Even Russia - which is using a very old tried and true rocket design - can't match prices at this point. In addition, the budget cuts in Russia have resulted in a massive reduction in reliability, which has blown up their insurance cost recently.

In terms of second stage re-usability, they are looking at that for FalconX, and it's designed in at the start for BFR. Landing something from a second stage is as difficult comparatively vis-a-vis landing the first stage, as landing the first stage was compared to the suborbital hops that Blue Origin is doing.

The latest SpaceX idea (judging by Elon's tweets) appear to be some sort of Ballute based approach.

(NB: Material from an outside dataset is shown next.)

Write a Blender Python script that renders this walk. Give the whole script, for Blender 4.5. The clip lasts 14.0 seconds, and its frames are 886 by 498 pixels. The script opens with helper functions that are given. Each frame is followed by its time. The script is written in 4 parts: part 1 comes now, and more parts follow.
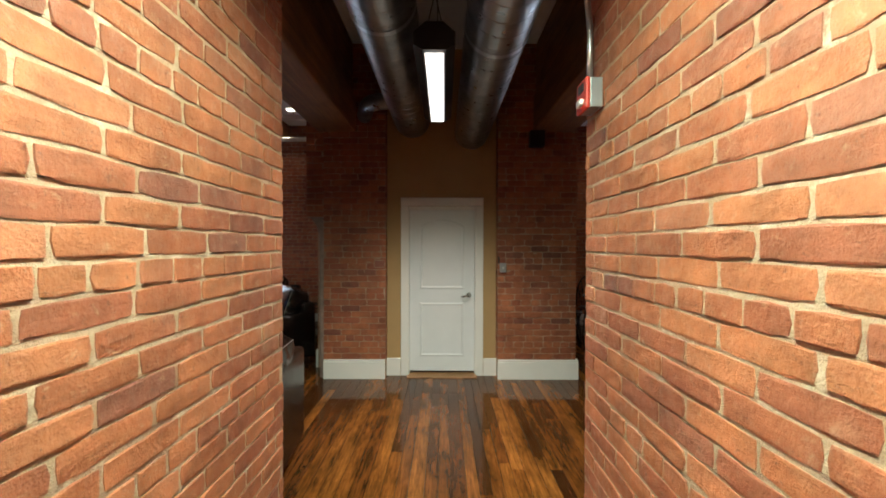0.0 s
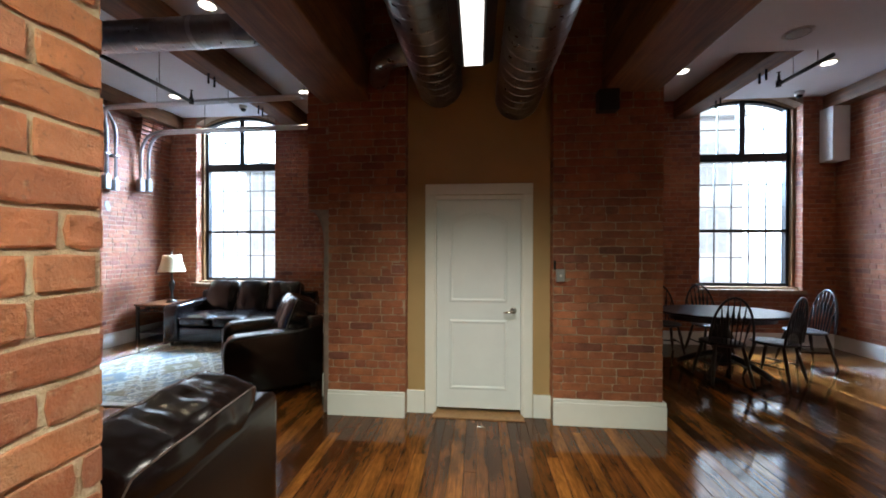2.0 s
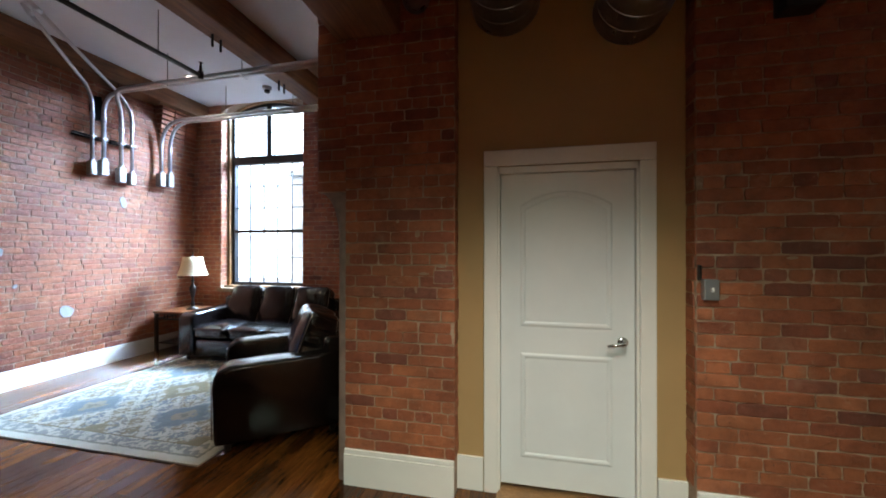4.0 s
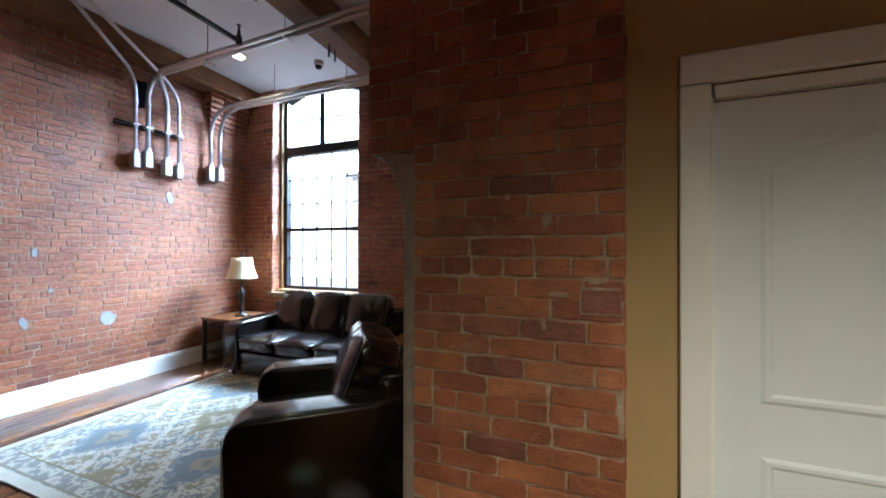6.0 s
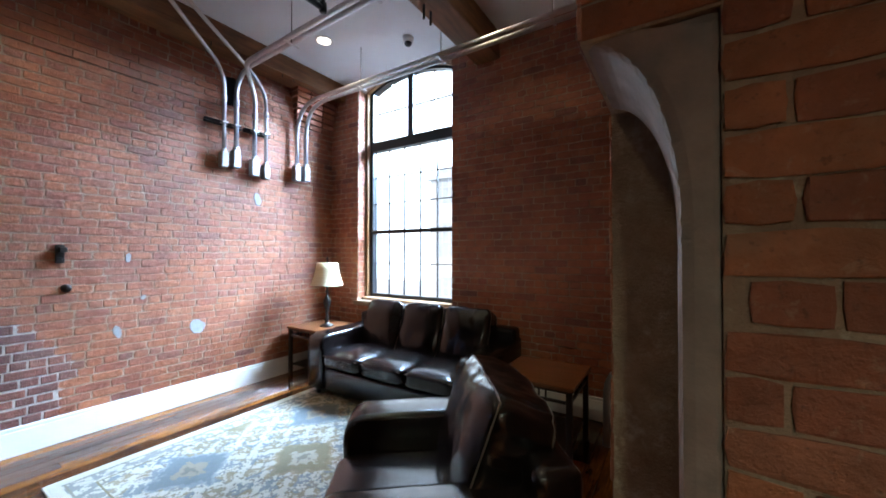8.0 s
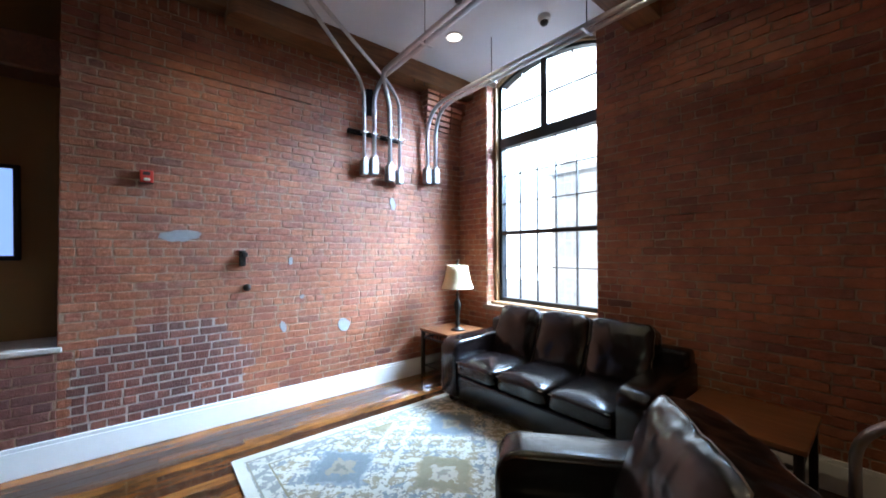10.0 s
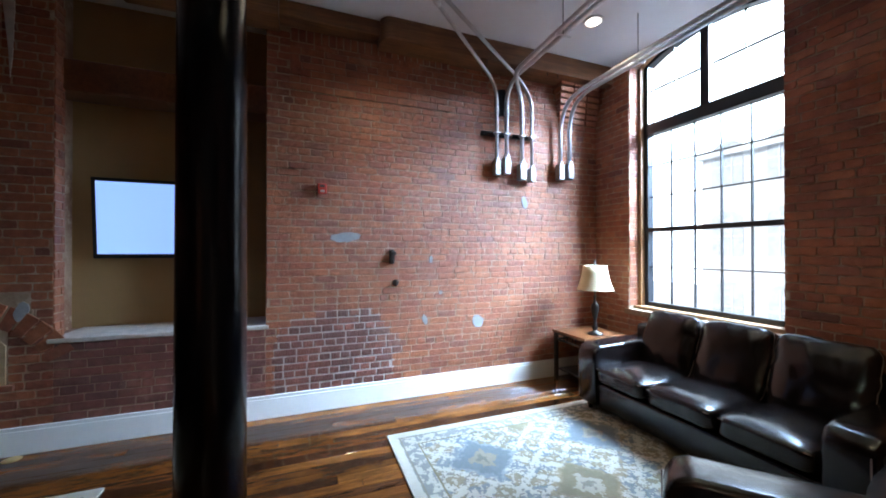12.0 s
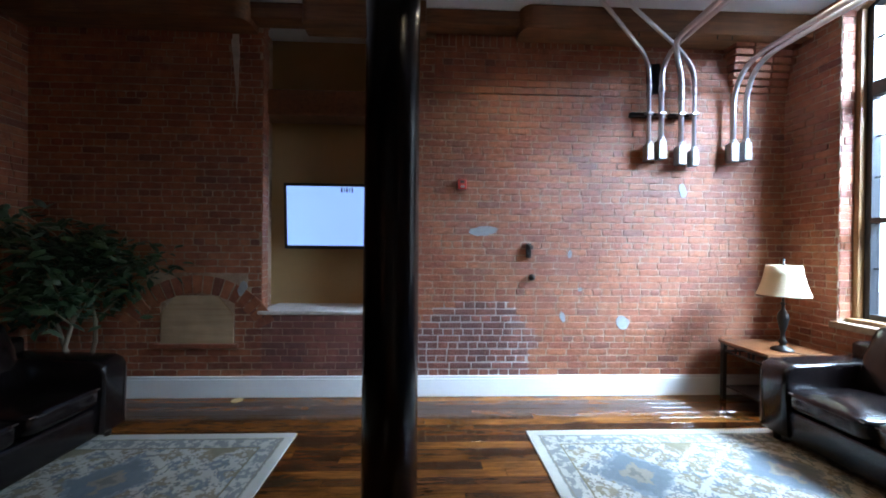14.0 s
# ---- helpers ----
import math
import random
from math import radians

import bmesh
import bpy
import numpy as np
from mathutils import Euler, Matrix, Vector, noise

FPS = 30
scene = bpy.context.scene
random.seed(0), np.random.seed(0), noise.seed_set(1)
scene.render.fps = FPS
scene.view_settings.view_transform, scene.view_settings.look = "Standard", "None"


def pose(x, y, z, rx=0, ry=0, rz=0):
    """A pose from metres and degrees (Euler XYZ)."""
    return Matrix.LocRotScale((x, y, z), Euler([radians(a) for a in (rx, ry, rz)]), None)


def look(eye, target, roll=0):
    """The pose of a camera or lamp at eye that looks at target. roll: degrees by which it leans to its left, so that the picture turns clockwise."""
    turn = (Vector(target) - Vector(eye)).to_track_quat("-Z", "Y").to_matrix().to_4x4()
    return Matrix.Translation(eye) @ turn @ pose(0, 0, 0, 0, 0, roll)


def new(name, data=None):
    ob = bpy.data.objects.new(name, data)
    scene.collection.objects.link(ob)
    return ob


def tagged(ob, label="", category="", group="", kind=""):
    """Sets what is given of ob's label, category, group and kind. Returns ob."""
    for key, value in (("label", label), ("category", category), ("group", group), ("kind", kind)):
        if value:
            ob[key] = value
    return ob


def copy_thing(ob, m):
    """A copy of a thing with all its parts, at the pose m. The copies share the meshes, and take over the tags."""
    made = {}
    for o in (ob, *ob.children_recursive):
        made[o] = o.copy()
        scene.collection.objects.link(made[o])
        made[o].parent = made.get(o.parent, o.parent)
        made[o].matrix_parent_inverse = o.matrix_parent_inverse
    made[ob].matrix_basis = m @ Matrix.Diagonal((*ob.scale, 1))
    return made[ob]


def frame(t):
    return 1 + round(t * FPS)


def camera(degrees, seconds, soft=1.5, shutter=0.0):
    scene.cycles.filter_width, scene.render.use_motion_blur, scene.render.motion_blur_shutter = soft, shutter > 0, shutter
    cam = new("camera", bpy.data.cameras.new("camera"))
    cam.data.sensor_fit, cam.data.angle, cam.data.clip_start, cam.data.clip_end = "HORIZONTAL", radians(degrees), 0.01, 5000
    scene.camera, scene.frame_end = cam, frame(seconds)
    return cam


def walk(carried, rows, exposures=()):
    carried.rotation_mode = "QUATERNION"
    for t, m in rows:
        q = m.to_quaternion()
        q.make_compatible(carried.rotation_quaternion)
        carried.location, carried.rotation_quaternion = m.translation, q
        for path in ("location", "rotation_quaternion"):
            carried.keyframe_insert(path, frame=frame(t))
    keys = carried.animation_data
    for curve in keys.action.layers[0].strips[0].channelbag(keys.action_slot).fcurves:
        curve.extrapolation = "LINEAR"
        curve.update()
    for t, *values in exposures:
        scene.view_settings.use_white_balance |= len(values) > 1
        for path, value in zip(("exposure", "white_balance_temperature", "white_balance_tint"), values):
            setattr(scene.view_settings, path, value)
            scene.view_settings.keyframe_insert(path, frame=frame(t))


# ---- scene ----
cam = camera(101.25, 14.0, soft=1.8)
# seconds, eye x y z, yaw, pitch, roll
ROWS = [
    (0.0, -0.086, 0.133, 1.575, 0.17, -0.63, -0.12),
    (0.5, -0.065, 0.345, 1.572, 1.63, -0.78, -0.04),
    (1.0, -0.052, 0.596, 1.569, 2.95, -0.34, 0.11),
    (1.5, -0.067, 0.853, 1.550, 4.21, -0.15, -0.13),
    (2.0, -0.117, 1.126, 1.552, 5.44, -0.23, -0.12),
    (2.5, -0.141, 1.403, 1.545, 7.09, -0.25, -0.02),
    (5.0, -0.635, 2.689, 1.508, 15.92, 0.53, -0.16),
    (5.5, -0.770, 2.915, 1.507, 18.19, 0.45, -0.17),
    (6.0, -0.900, 3.133, 1.513, 20.87, 0.32, -0.10),
    (6.5, -1.066, 3.326, 1.505, 23.56, 0.57, -0.03),
    (7.0, -1.235, 3.491, 1.514, 25.98, 0.70, -0.09),
    (9.5, -1.876, 3.849, 1.551, 45.75, 0.73, 0.16),
    (10.0, -1.900, 3.826, 1.568, 50.63, 0.66, 0.13),
    (10.5, -1.907, 3.803, 1.573, 55.58, 0.76, 0.03),
    (11.0, -1.921, 3.762, 1.573, 60.24, 0.79, 0.10),
    (11.5, -1.943, 3.713, 1.573, 64.63, 0.67, 0.03),
    (12.0, -1.953, 3.676, 1.586, 69.20, 0.29, -0.00),
    (12.5, -1.963, 3.640, 1.579, 73.79, 0.14, -0.04),
    (13.0, -1.982, 3.592, 1.568, 78.25, 0.04, -0.17),
    (13.5, -1.991, 3.549, 1.559, 82.99, -0.10, -0.32),
    (14.0, -1.998, 3.493, 1.555, 87.69, -0.34, -0.60),
]
walk(cam, [(t, pose(x, y, z, 90 + p, r, w)) for t, x, y, z, w, p, r in ROWS])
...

The first stage re-use should be good for 10 flights without a overhaul, with a complete tear-down on flight 10.

2 comments

"You can't take a rocket to India and you can't manufacturer that rocket in India (Skilset, US based corporation, ITAR) so you can't achieve your savings that way."

Out of curiosity -- can they _fly_ a rocket to India (maybe have a booster return to India instead of a drone ship ? Too far/out of the way ?

That may not help much since stage 2 would still have to be shipped around, which is probably not cost effective, and there might be other regulations that make it infeasible to launch anywhere but in the USA.

As soon as it lands you have violated ITAR, so no.
One of the use cases for BFR is a sub-orbital hop. That would probably work for India (depending on orbital dynamics).

With Falcon, no way. The boosters land out at sea, but nowhere near that far out ;-)

> they are looking at that for FalconX

I have not heard of that one and neither has google.